Freedom from desire


My generation grew up with the wrong idea of freedom. Freedom meant fulfilling desires. The desire to watch porn instead of studying for mind-numbing exams. Escaping the tedious, stupid rules of Sri Lankan boys’ schools. Having the pleasure of beating up the helpless – or the kick watching your cronies do it.

It’s the freedom politicians and other influential people flaunt.

Doing whatever you wanted whenever you wanted. Taking anything that catches your fancy without worrying about the rules or money. Symbolised by the armoured limos, convoys cutting through the traffic and the bodyguards who make a living with curfews and security checks irrelevant.
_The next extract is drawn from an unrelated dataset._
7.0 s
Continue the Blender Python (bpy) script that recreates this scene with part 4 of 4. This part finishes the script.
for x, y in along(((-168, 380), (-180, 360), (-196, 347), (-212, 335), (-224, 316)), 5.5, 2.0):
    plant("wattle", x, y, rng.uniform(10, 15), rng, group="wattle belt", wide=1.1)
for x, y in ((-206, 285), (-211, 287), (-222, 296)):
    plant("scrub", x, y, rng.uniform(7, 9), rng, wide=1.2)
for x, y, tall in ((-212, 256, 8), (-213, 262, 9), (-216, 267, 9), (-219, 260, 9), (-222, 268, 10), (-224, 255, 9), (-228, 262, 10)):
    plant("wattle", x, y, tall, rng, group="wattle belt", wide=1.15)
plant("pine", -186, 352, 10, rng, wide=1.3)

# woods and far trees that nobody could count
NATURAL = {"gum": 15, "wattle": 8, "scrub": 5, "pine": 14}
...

Freedom was escaping constraints on your desires placed on your by the powerful – parents, teachers, school, later by bosses and expectations of family and society. As we got older, many of my contemporaries saw intoxication as freedom.

When, where, and what you could get drunk on was a status symbol. How much booze you absorbed proved your freedom from the constraints of the body – thus, your robust health and youth. Your performance without Viagra was another status symbol. But how much you drank and got away with at the big match/dinner dance was an accepted way to flaunt your freedom.

Such freedoms are slavery.

Thankfully, I had the realisation early – during the burst of freedom after the O’levels. After the study and tuition treadmill, we had the time to attempt the pent-up ideas daydreamed in class. Desires never stop. They nag and nag and nag. It could be as innocent as yet another ice cream.

What I came to enjoy was not having to chase things. Having the time to focus so you can create something rather than consume. It could be a painting, installing Linux on an ancient computer, pecking a decent blog post or learning something new. Having that space meant freedom of a different kind: freedom FROM desire. Or its real name – craving.

True freedom comes by shutting down the insistent pulls and shouts of cravings. Giving craving attention wastes your time and energy. However tiny, the satisfaction of a craving proves how fleeting it is. Then the treadmill starts again. It is exhausting and idiotic.

In a practical sense, aggressively blocking media, advertising, and “pleasures” of consumption is a relief. It sounds like hard-core Buddhism. However, I’ve found it a survival mechanism. A real freedom.

There is a distinction between cravings and striving for a goal. It’s tempting to call this distinction splitting hairs. However, that splitting involves another post.